In fact, often, active neighborhood participation occurs when there is a need for neighbors to prevent public trees from being removed by Forestry plans (Example: 28 Barton Springs heritage trees planned removal in 2009), or when public trees are dying due to lack of adequate care from Forestry (Example: ).

07/2012  Please, provide feedback via email to :       
                                        “what should be done for trees and vegetation in public spaces”

as feedback for the Austin Urban Forest Management Plan that is being written by PARD Forestry with approval from the Urban Forest board.   

The proposed plan is so vague that it is NOT a plan and will NOT provide improvements.  Click here to see the draft plan, the Performance Indicators and the plan's outline and vision statement.  More details on the issues with the plan below.  Tree inventory data below. 

There will be "a more in depth" community workshop in August 13th for individuals and groups selected by Forestry.  Please, contact if you would like to attend.  

In this workshop, participants will be given stickers to rate the Policy Element (plan goals already written by Forestry staff without public input) they support the most so that Forestry can determine which one to do “if the City could do only one.”


What will Forestry do with the community’s comments?  They will be included in the plan, under “Urban Forest Plan-Recommendations” (read plan outline).  The community input will NOT affect the goals of the plan (the Policy Elements) because these have already been written by Forestry.  The community input will not affect the priorities for the goals of the plans since the community input will NOT affect the goals. 


There is no mention of who will execute the goals, or more importantly WHAT, WHEN, AND HOW the goals will be implemented.  Some of the goals are so vague that they can NOT be implemented.  There will be no real improvements because of the vagueness. 

The timeline for implementation "from 1 to 20 years" is too vague and long.

For instance: goal “UF-2 Resource Needs.- Ensure adequate resources are dedicated to the management of Austin’s urban forest and its ecosystem function to support the City’s urban forest vision”. 

The goal does not say what resources are needed, when they are needed, how they will be obtained and who will provide the resources.  If the idea is for some departments to develop the "details" later, the plan does not say that an action plan will be developed by a specified date by a specified department.  There is no commitment to implement this goal.

Goal “PR-2 Protection of Public Trees During Development.- Evaluate and enhance urban forest protection during and after development to promote the long term health and survival of urban forest elements retained during development.” 

Who will do this?  What will be done?  When will it be done?

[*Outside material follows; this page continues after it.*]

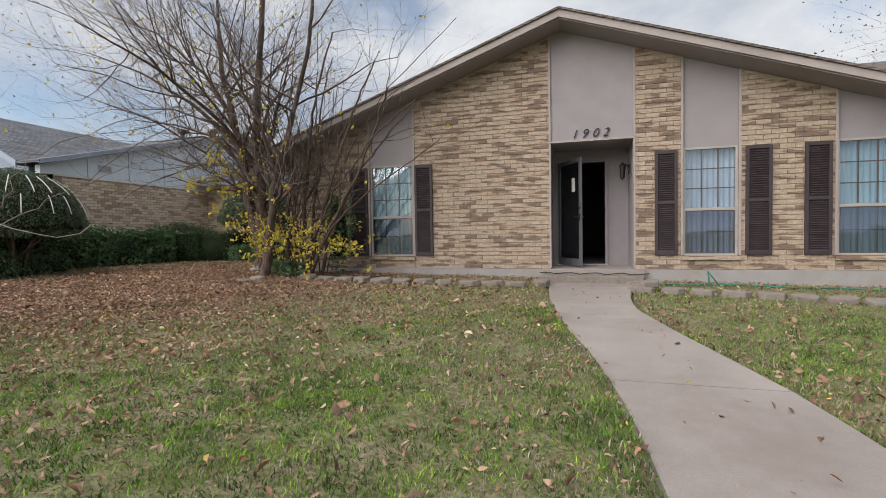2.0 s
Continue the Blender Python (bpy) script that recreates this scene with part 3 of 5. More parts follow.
# ---- entry ----
for dims in ((5.02, 5.12, 0.2, 1.1, -0.2, 2.3), (6.46, 6.56, 0.2, 1.1, -0.2, 2.3), (5.12, 5.20, 0.98, 1.08, 0.02, OPEN_T), (6.10, 6.46, 0.98, 1.08, 0.02, OPEN_T), (5.20, 6.10, 0.98, 1.08, 1.985, OPEN_T)):
    part("entry_wall", Shape().box(*dims), M_TAUPE, house)
part("entry_ceiling", Shape().box(5.1, 6.48, 0.16, 1.1, OPEN_T, OPEN_T + 0.06), M_TAUPE, house)
part("entry_jamb", Shape().box(5.105, 5.135, -0.012, 0.2, OPEN_B, OPEN_T - 0.014, 0.003).box(6.445, 6.475, -0.012, 0.2, OPEN_B, OPEN_T - 0.014, 0.003).box(5.1, 6.48, -0.012, 0.16, OPEN_T - 0.012, OPEN_T + 0.02, 0.003), M_TRIM, house)
part("porch_slab", Shape().box(5.0, 6.6, -0.12, 1.2, -0.3, 0.03, 0.012), M_CONC, house, "cracked concrete entry slab")
part("porch_step", Shape().box(4.98, 6.55, -0.42, -0.125, -0.4, -0.055, 0.015), M_PAVER, house)
door_1 = tagged(empty("door_1", 5.65, 1.0, 0.03), "open front doorway with a dark interior behind", "door", kind="structure")
fr = Shape().box(5.2, 5.245, 0.93, 1.06, 0.03, 1.985, 0.003).box(6.055, 6.1, 0.93, 1.06, 0.03, 1.985, 0.003).box(5.245, 6.055, 0.93, 1.06, 1.94, 1.985, 0.003)
part("door_frame", fr, M_TAUPE, door_1)
part("threshold", Shape().box(5.2, 6.1, 0.86, 1.1, 0.03, 0.055, 0.006), M_GALV, door_1, "worn aluminium threshold")
part("inner_door", Shape().box(5.25, 5.295, 1.1, 1.95, 0.05, 1.93, 0.004), M_DARK, door_1, "dark inner door swung into the house")
# storm door standing open
storm = tagged(empty("storm_door", 5.23, 0.93, 0.05, math.degrees(math.atan2(0.27 - 0.93, 5.63 - 5.23))), "open grey metal storm door with dark glass", "door")


def local_part(name, s, mat, parent, label=""):
    ob = part(name, s, mat, parent, label)
    ob.matrix_parent_inverse = Matrix.Identity(4)
    return ob


W = 0.78
sf = Shape().box(0, 0.07, -0.016, 0.016, 0, 1.9, 0.004).box(W - 0.07, W, -0.016, 0.016, 0, 1.9, 0.004)
sf.box(0.07, W - 0.07, -0.016, 0.016, 0, 0.13, 0.004).box(0.07, W - 0.07, -0.016, 0.016, 1.82, 1.9, 0.004)
local_part("door_frame", sf, M_DOORGREY, storm)
local_part("door_glass", Shape().box(0.07, W - 0.07, -0.003, 0.003, 0.13, 1.82), M_DOORGLASS, storm)
local_part("notice", Shape().box(0.47, 0.57, -0.0065, -0.0035, 1.32, 1.56), M_WHITE, storm, "white paper notice stuck to the glass")
hd = Shape().tube([(W - 0.035, -0.016, 0.86), (W - 0.035, -0.06, 0.86), (W - 0.14, -0.07, 0.86)], [0.012, 0.012, 0.008], 8)
hd.tube([(W - 0.035, 0.016, 0.86), (W - 0.035, 0.06, 0.86), (W - 0.14, 0.07, 0.86)], [0.012, 0.012, 0.008], 8).box(W - 0.06, W - 0.01, -0.024, 0.024, 0.80, 0.92, 0.004)
hd.box(W - 0.055, W - 0.015, -0.03, 0.03, 1.0, 1.04, 0.006)
local_part("door_handle", hd, M_BLACK, storm, "black lever handle and latch")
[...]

How will it be done? 


This is just about the only opportunity for the community to provide your feedback since this “community plan” has already being written WITHOUT public input. 

I am attaching the draft of the “Policy Elements,” that are the goals and heart of the plan.  There has been NO COMMUNITY INPUT for the plan other than to review the Vision and Vision Components in the only Open House in April 2012 (after these were already written by Forestry staff), and the 6 community engagement events of last week that occurred after the plan was already written by Forestry staff. 

The schedule for the 6 Open Houses from last week were not announced to the public or to the Heritage Tree Foundation, even though we asked for the schedule twice in the last month.  We found the schedule at this web site  but Forestry told, many weeks ago, other groups they favor to tell their members and friends about that website.  This may result in Forestry getting much more “community” feedback from the groups they prefer.

The Heritage Tree Foundation has been asking for the public to be able to provide input to the plan from the beginning, 2 years ago.  Patrick Brewer, a citizen then Chair of the Urban Forestry board and now leader of the plan, supports Forestry staff unconditionally.  This plan is his legacy. 

He said back then when the public asked to participate that the public will be able to participate not with the defining the vision, not with reviewing the outline, but once "we get to the meat of the coconut."  That never occurred even though some board members repeatedly asked for public input.

The board members were supposed to rotate in the working group formed to review the plan as Forestry staff wrote it.  As time passed, only the board members that supported Forestry staff were chosen to participate in the working group.  The remaining members were not even notified of the progress. 

The plan and its progress were the best kept secrets in town all of last year.  A couple of months ago, Forestry started to present the progress during the monthly Urban Forestry board meetings, as a formality, to be able to claim that the public and all of the board members participated in the development of the plan, while actually the public has been prevented from participating even though some board members and the Heritage Tree Foundation asked repeatedly that the public be included.

There was even a board retreat meeting a year ago where the Urban Forestry board insisted that the public be allowed to attend and participate in the meeting.  Three days before the meeting, Forestry claimed that the public could not attend because it violated the Open Meeting Act even though the City's Public information Office had informed them that it did not. 

Forestry then stipulated that the public could attend but could not eat the food provided at the meeting because there was only enough for the Urban Forestry board and city staff.  No one from the public attended that meeting, not because of the food but because the public did not feel welcomed.